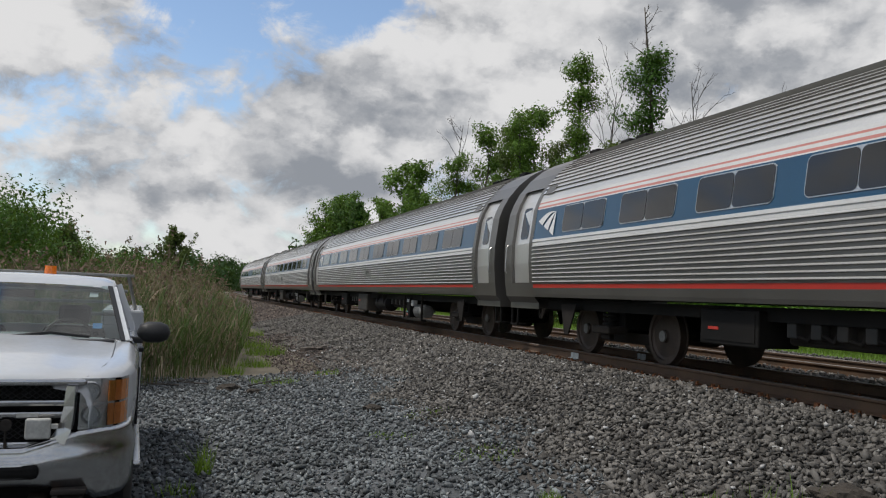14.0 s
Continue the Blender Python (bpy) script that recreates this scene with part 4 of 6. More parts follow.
def loco_shell(color):
    """The body shell; color(z, zone) gives the material index of a band."""
    bm = bmesh.new()
    rear, cab = -10.2, 8.15
    for sx in (1, -1):
        for z0, z1 in zip(SIDE_Z[:-1], SIDE_Z[1:]):
            lo = max(z0, SILL)
            quad(bm, [(sx * 1.5, rear, lo), (sx * 1.5, 7.08, lo), (sx * 1.5, 7.08, z1), (sx * 1.5, rear, z1)], color((z0 + z1) / 2, "side"))
            quad(bm, [(sx * 1.5, 7.08, lo), (sx * 1.5, cab, lo), (sx * 1.5, cab, z1), (sx * 1.5, 7.08, z1)], color((z0 + z1) / 2, "cab"))
            quad(bm, [(sx * 1.5, cab, lo), (sx * 1.5, nose_back(z0), lo), (sx * 1.5, nose_back(z1), z1), (sx * 1.5, cab, z1)] if z1 < 3.5 else [(sx * 1.5, cab, lo), (sx * 1.5, nose_back(z0), lo), (sx * 1.5, cab, z1)], color((z0 + z1) / 2, "cab"))
        up = ((1.5, 3.52), (1.27, 3.98), (1.20, 4.12), (0.95, 4.36), (0.66, 4.43), (0.30, 4.48), (0.0, 4.50))
        for i, ((xa, za), (xb, zb)) in enumerate(zip(up[:-1], up[1:])):
            for ya, yb in ((rear, -6.0), (-6.0, 5.2), (5.2, cab)):
                quad(bm, [(sx * xa, ya, za), (sx * xa, yb, za), (sx * xb, yb, zb), (sx * xb, ya, zb)], color((za + zb) / 2, "upper" if i <= 1 else "roof", ya))
    # the rounded nose, lofted up from the sill to the roof
    zs = [SILL] + list(SIDE_Z[1:6]) + [2.36, 2.48, 2.62, 2.8, 3.0, 3.2, 3.36, 3.52, 3.68, 3.84, 3.98, 4.12, 4.24, 4.36, 4.43, 4.48, 4.50]
    turn = [-1.0, -0.985, -0.95, -0.9, -0.82, -0.7, -0.5, -0.25, 0.0, 0.25, 0.5, 0.7, 0.82, 0.9, 0.95, 0.985, 1.0]
    rows = []
    for z in zs:
        h, n = nose_half(z), float(np.interp(z, (2.0, 3.2, 4.4), (8.5, 5.6, 3.2)))
        dip = 0.19 * float(np.interp(z, (1.6, 2.36, 3.3), (0, 1, 0)))
        row = []
        for t in turn:
            a = t * math.pi / 2
            x = h * math.copysign(abs(math.sin(a)) ** (2 / n), a)
            y = nose_back(z) + (nose_mid(z) - nose_back(z)) * math.cos(a) ** (2 / n) if abs(t) < 1 else nose_back(z)
            row.append(bm.verts.new((x, y, z - dip * (1 - abs(x) / h))))
        rows.append(row)
    for (za, ra), (zb, rb) in zip(zip(zs, rows), zip(zs[1:], rows[1:])):
        for i in range(len(turn) - 1):
            f = bm.faces.new((ra[i], ra[i + 1], rb[i + 1], rb[i]))
            f.smooth = True
            f.material_index = color((za + zb) / 2, "front" if zb <= 2.37 else "nose")
    quad(bm, [(-1.5, rear, SILL), (1.5, rear, SILL), (1.5, rear, 3.52), (1.20, rear, 4.12), (0.95, rear, 4.36), (0, rear, 4.50), (-0.95, rear, 4.36), (-1.20, rear, 4.12), (-1.5, rear, 3.52)], color(2.0, "rear"))
    quad(bm, [(-1.5, rear, SILL), (1.5, rear, SILL), (1.5, 9.6, SILL), (1.38, 10.12, SILL), (0, 10.3, SILL), (-1.38, 10.12, SILL), (-1.5, 9.6, SILL)], color(1.0, "side"))
    bmesh.ops.remove_doubles(bm, verts=bm.verts, dist=0.001)
    return bm


def slope(y, u, off, sx):
    """A point on the slanted upper side, u from its foot to its top."""
    x, z = 1.5 - 0.23 * u, 3.52 + 0.46 * u
    return (sx * (x + off * 0.89), y, z + off * 0.45)


def louvre(parent, y0, y1, u0, u1, sx, lean=0.18):
    bm = bmesh.new()
    quad(bm, [slope(y0 + lean * u0, u0, 0.006, sx), slope(y1 + lean * u0, u0, 0.006, sx), slope(y1 + lean * u1, u1, 0.006, sx), slope(y0 + lean * u1, u1, 0.006, sx)])
    for i in range(7):
        u = u0 + (u1 - u0) * (i + 0.3) / 7
        slab(bm, [slope(y0 + lean * u, u, 0.008, sx), slope(y1 + lean * u, u, 0.008, sx), slope(y1 + lean * u, u + 0.05, 0.022, sx), slope(y0 + lean * u, u + 0.05, 0.022, sx)], 0.004)
    part("roof_louvre", bm, BLACK_P, parent, "black slatted vent")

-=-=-

What is required:
List every line above that holds the word "part".

Exercise solution:
Continue the Blender Python (bpy) script that recreates this scene with part 4 of 6. More parts follow.
    part("roof_louvre", bm, BLACK_P, parent, "black slatted vent")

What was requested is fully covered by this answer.